Le dernier film tourné en Ultra Panavision (70 mm c’est-à-dire un format 2:76) était Khartoum en 1966. Cinquante ans plus tard sort le film rêvé par un Quentin Tarantino cinéphile, cinéphage, toujours prompt à citer – sans sourciller – ses influences multiples jusqu’à recracher sa propre œuvre personnelle augmentée ici d’un nouveau western : Les Huit Salopards. Après Django Unchained (2012), c’est donc la seconde incursion du réalisateur dans l’univers ultra-codifié du colt, du sang… et de la neige. Western immaculé, froid, glacé et glaçant, théâtralisé à outrance, Les Huit Salopards aura connu une gestation compliquée. À peine achevé, le script fut publié sur la toile début 2014, ce qui énerva Tarantino au point qu’il abandonnera le projet… avant d’y replonger. Piqué au cinéma bis mais bénéficiant des moyens des grosses productions et des collaborateurs géniaux qui vont avec (l’immense Robert Richardson à la photo pour ne citer que lui), notre ami se lançait alors dans le bain (de sang) pour un film de près de trois heures.

Si l’idée d’utiliser un format aussi large pour un film essentiellement d’intérieur peut surprendre et la technique paraître futile, elle renforce dès les premières scènes l’isolation des personnages empêtrés au milieu d’un blizzard et donne, dans l’intimité de l’auberge, la possibilité de jouer sur les profondeurs de champ, le flouté de l’arrière-plan en action, ou la netteté paradoxale de l’ensemble du cadre rappelant l’une des marques de fabrique de cinéastes tels que Orson Welles. Nos héros semblent ainsi écrasés par leur environnement. Impossible pour eux de s’échapper. Leur destin est entre les mains de l’auteur qui, comme chacun sait, est un sadique ! Et malgré l’intrigue minimaliste et ultra classique de ces Huit Salopards, le scénariste ne fait une nouvelle fois pas dans la dentelle. Avec comme toile de fond un Wyoming frappé par une tempête hivernale, nous suivons le chasseur de primes John Ruth (Kurt Russell, plus bourru que jamais) convoyer la criminelle Daisy Domergue (Jennifer Jason Leigh en transe) en qui doit être pendue dans la ville de Red Rock. En chemin, leur diligence s’arrête pour prendre à son bord Marquis Warren, (Samuel L. Jackson en cabotineur d’exception) autre chasseur de primes, puis Chris Mannix (Walton Goggins formidable), futur shérif de la bourgade. En attendant que la tempête se calme, tous font halte dans l’auberge tenue par Minnie… étrangement absente. De nouveaux zigotos sont déjà présents : l’anglais Oswaldo Mobray (Tim Roth impeccable), l’officier sudiste Sanford Smithers (Bruce Dern malicieux) et le taiseux Joe Gage (Michael Madsen toujours malsain)… dès lors, un jeu de faux-semblants va se mettre en place, qui renversera l’ordre établi (les bons, les bruts, les méchants) dans un carnage habituel et attendu.

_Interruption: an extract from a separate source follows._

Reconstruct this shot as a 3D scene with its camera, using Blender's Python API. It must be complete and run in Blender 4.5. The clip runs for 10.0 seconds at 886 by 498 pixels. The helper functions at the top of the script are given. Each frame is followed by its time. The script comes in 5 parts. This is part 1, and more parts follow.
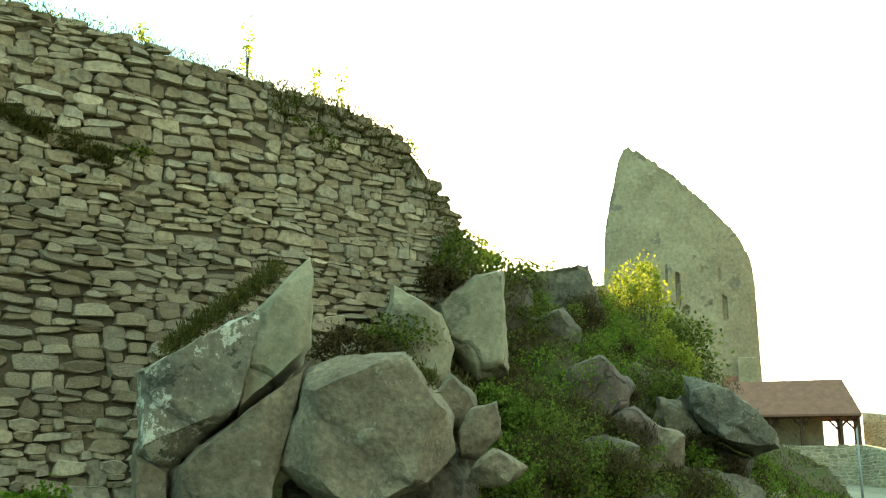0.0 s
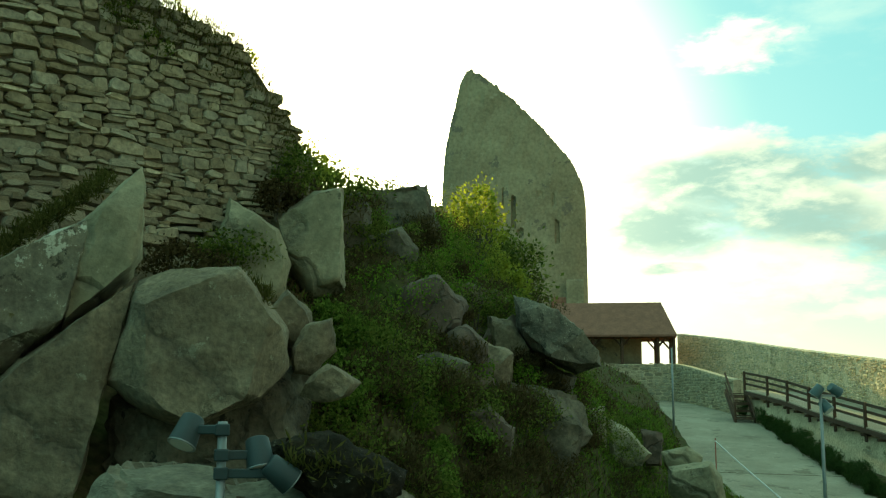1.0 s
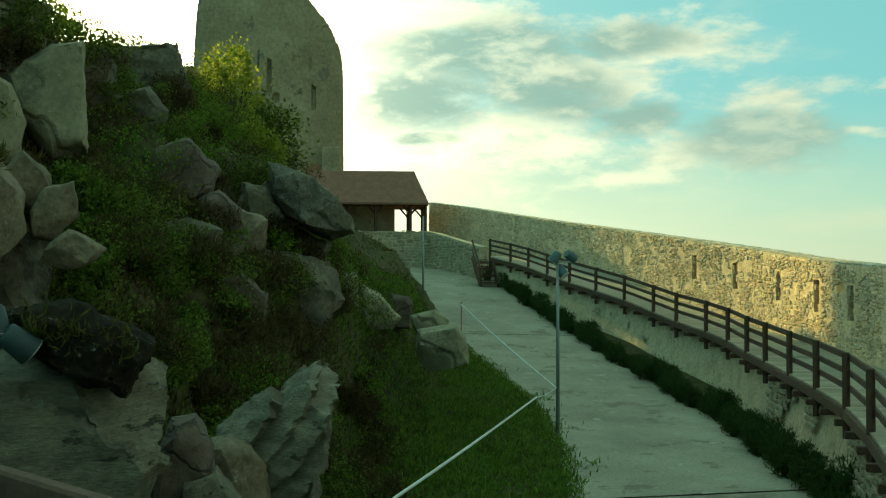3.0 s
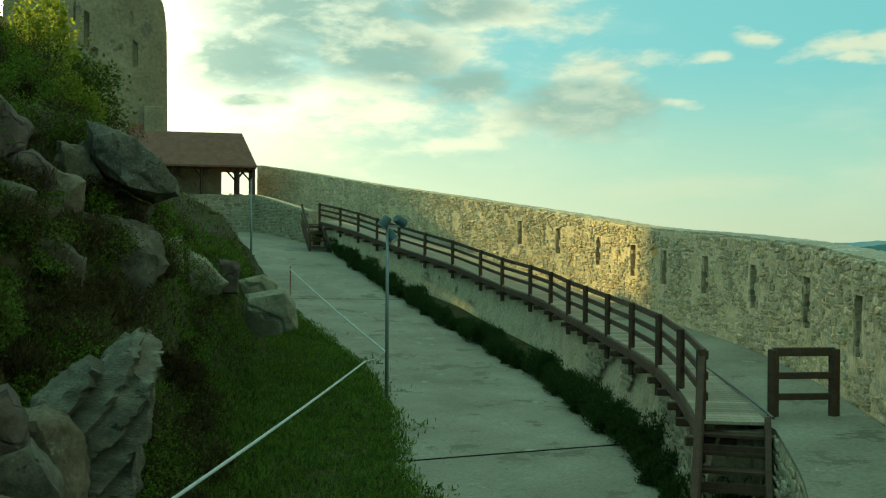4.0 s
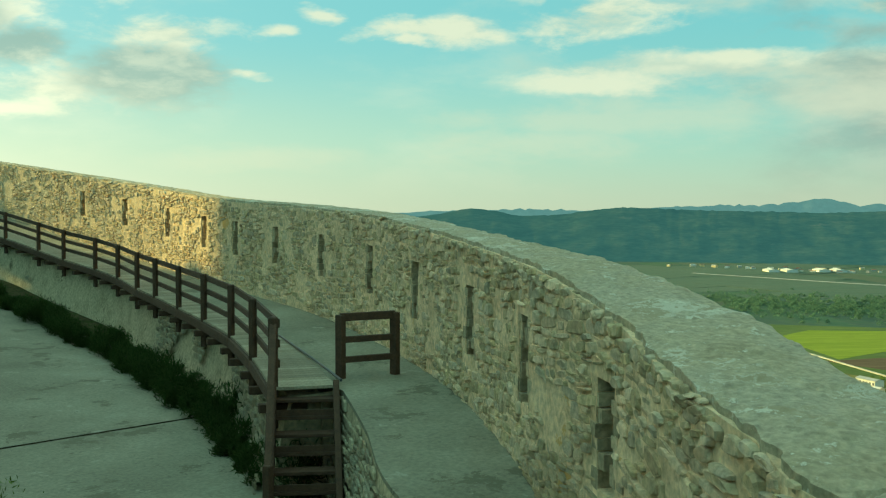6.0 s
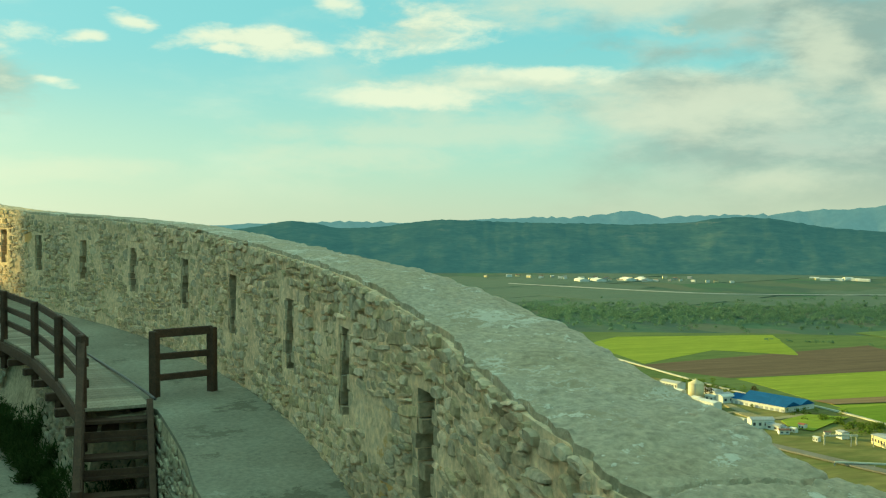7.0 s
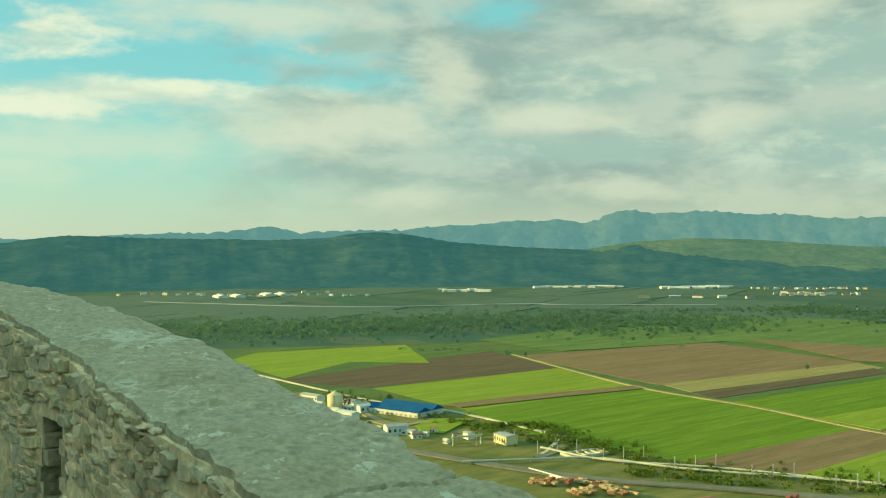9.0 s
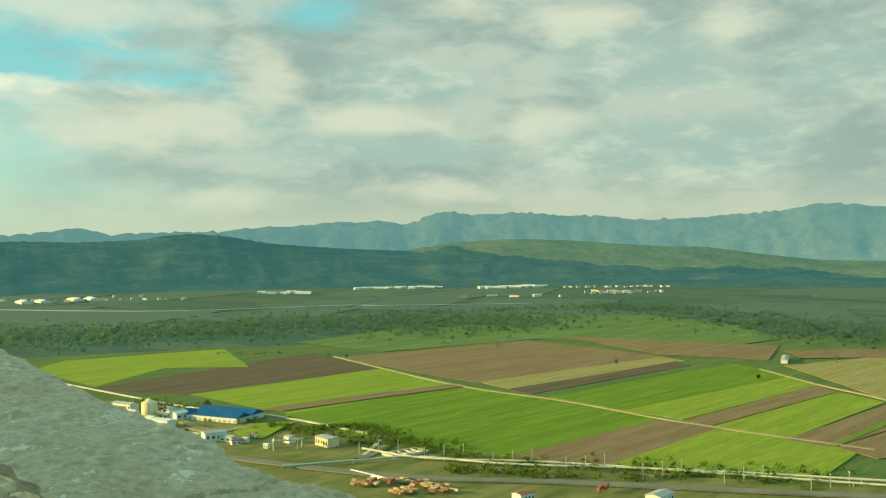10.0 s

En réalité, Les Huit Salopards se veut un mélange (plus ou moins) savant entre Reservoir Dogs et The Thing de John Carpenter. Ce dernier était un western/SF paumé dans la glace, un huis clos barbare, lui aussi, avec, déjà, un Kurt Russell magistral et le vétéran Ennio Morricone à la baguette. Notons d’ailleurs cette première partition originale pour un film signé Tarantino qui avouait ne jamais vouloir faire appel à un compositeur, préférant écrire ses scripts au fil d’un panaché de morceaux prêts à être recyclés. Bref, au fil d’un script qui, contrairement à ses deux précédents films, ne veut jamais réécrire l’histoire (le mensonge est pourtant au cœur du récit), le film aborde ses thèmes politiques habituels : la violence faite aux femmes, la place des noirs dans l’histoire américaine. Et il transforme cette auberge espagnole en neuvième personnage. Central. Comme un symbole d’une Amérique schizophrène, bâtie sur la trahison et la défiance. Un lieu littéralement divisée entre le Nord et le Sud, peu à peu métamorphosée en tribunal où chacun se ferait tour à tour l’accusé, l’avocat, le juge, le condamné et le bourreau. Un modèle réduit de l’american way of life.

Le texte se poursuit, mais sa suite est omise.